## start Stored data
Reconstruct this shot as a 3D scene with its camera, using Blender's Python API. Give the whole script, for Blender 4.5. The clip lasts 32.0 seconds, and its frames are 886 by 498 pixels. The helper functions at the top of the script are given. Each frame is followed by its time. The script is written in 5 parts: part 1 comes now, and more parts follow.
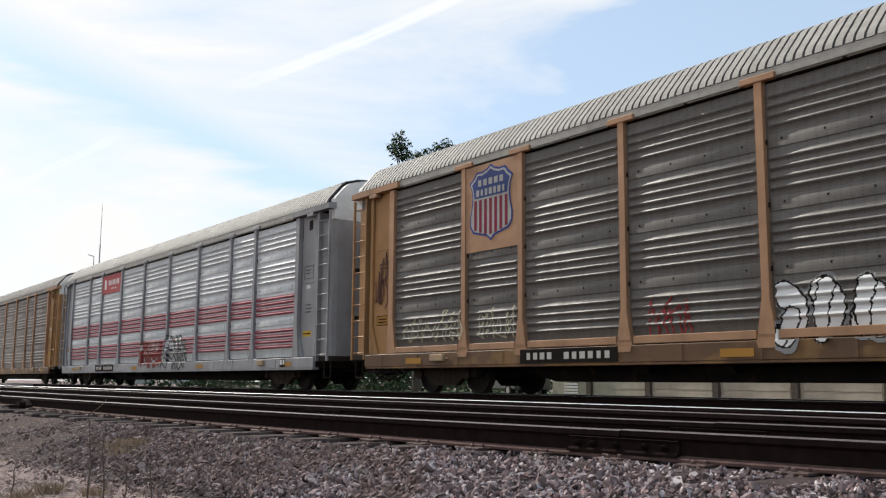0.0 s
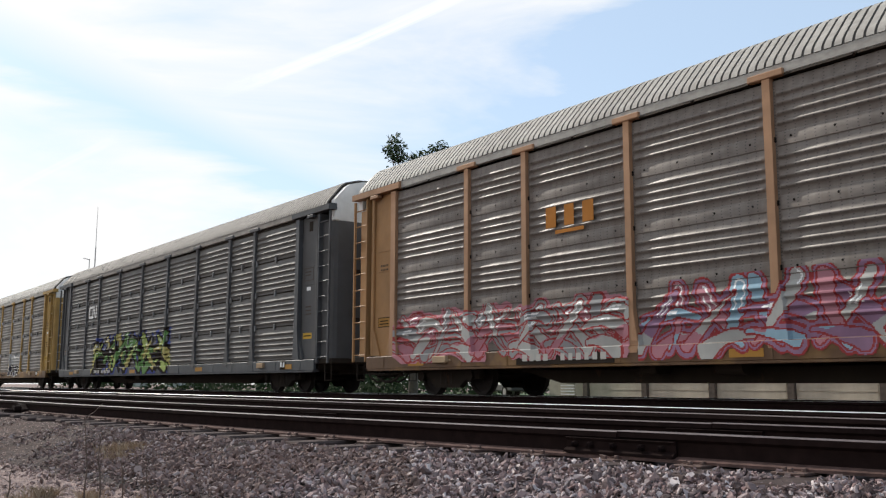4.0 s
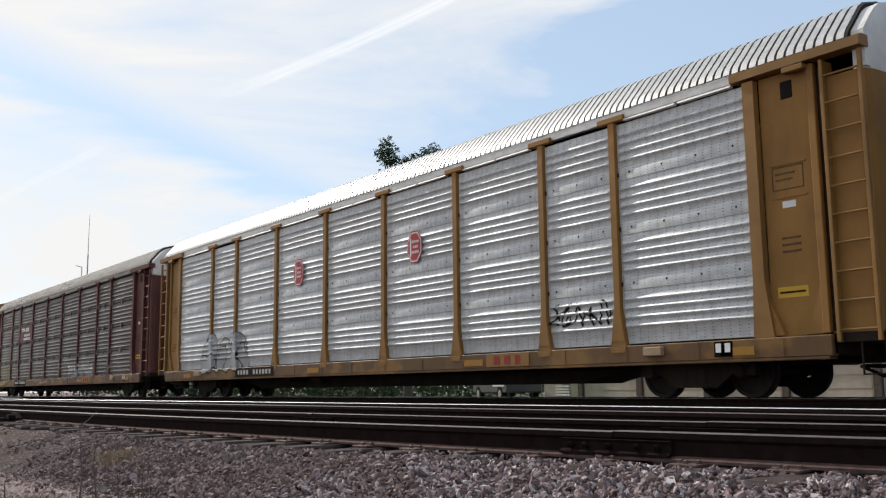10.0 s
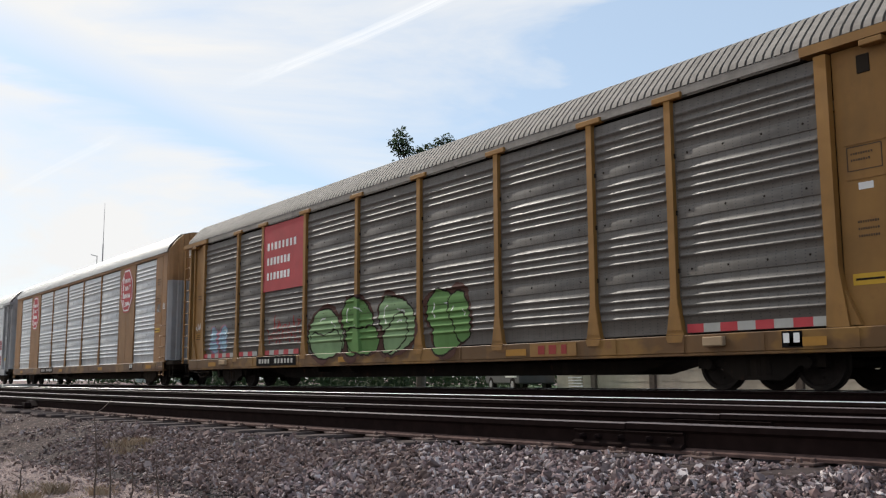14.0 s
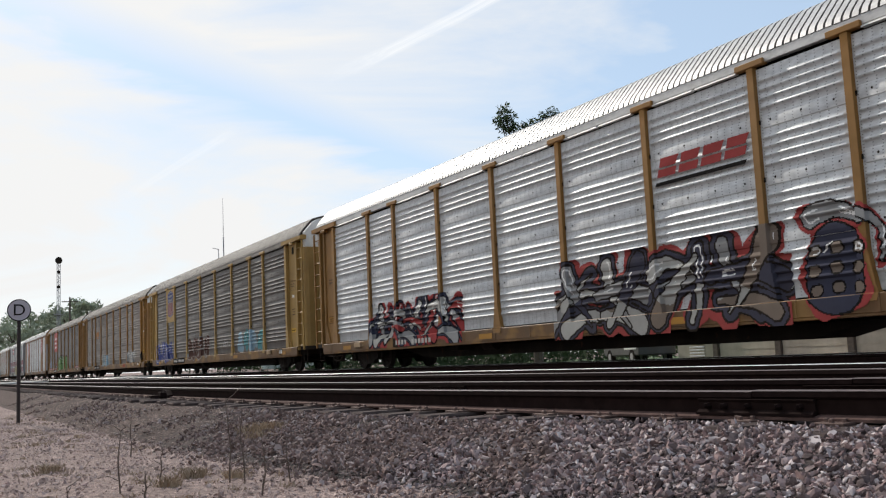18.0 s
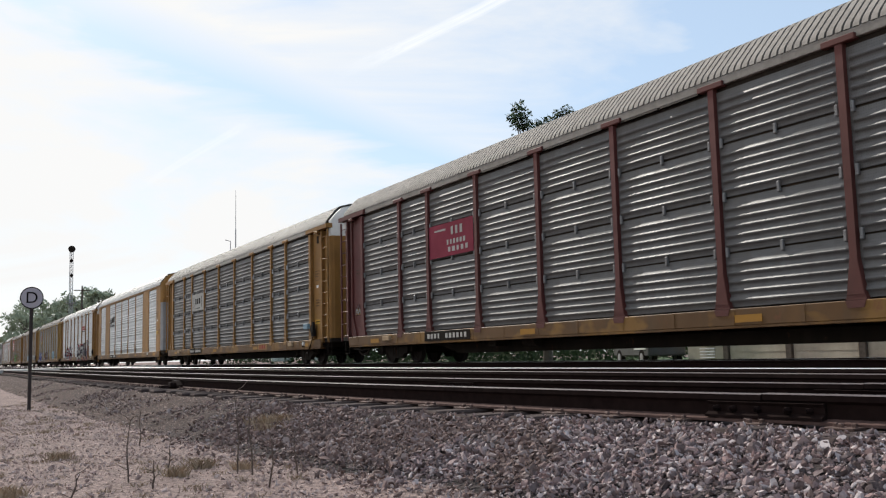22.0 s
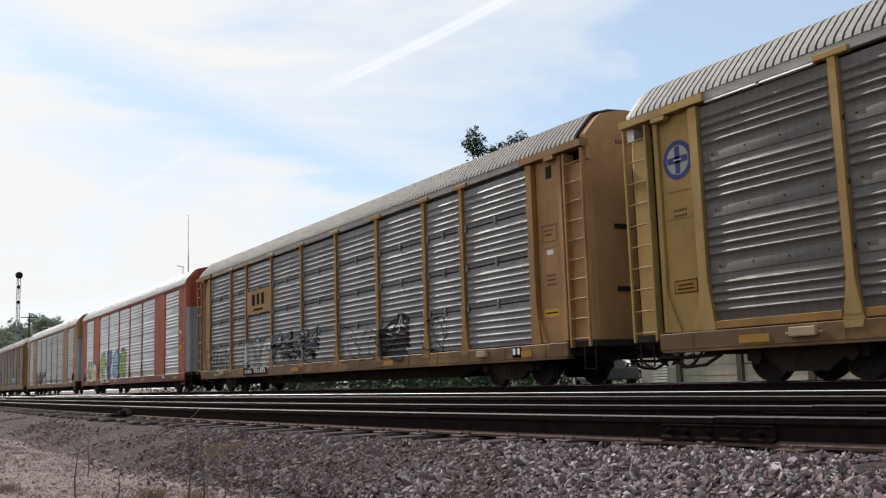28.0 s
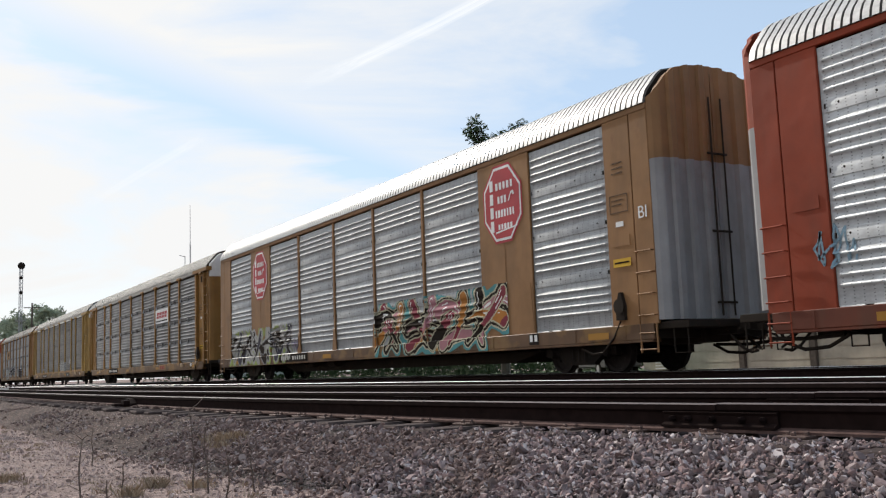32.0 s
## end Stored data
Exercise brief: Do not copy the pictures, but repeat every line exactly.

Result for this task:
Reconstruct this shot as a 3D scene with its camera, using Blender's Python API. Give the whole script, for Blender 4.5. The clip lasts 32.0 seconds, and its frames are 886 by 498 pixels. The helper functions at the top of the script are given. Each frame is followed by its time. The script is written in 5 parts: part 1 comes now, and more parts follow.
0.0 s
4.0 s
10.0 s
14.0 s
18.0 s
22.0 s
28.0 s
32.0 s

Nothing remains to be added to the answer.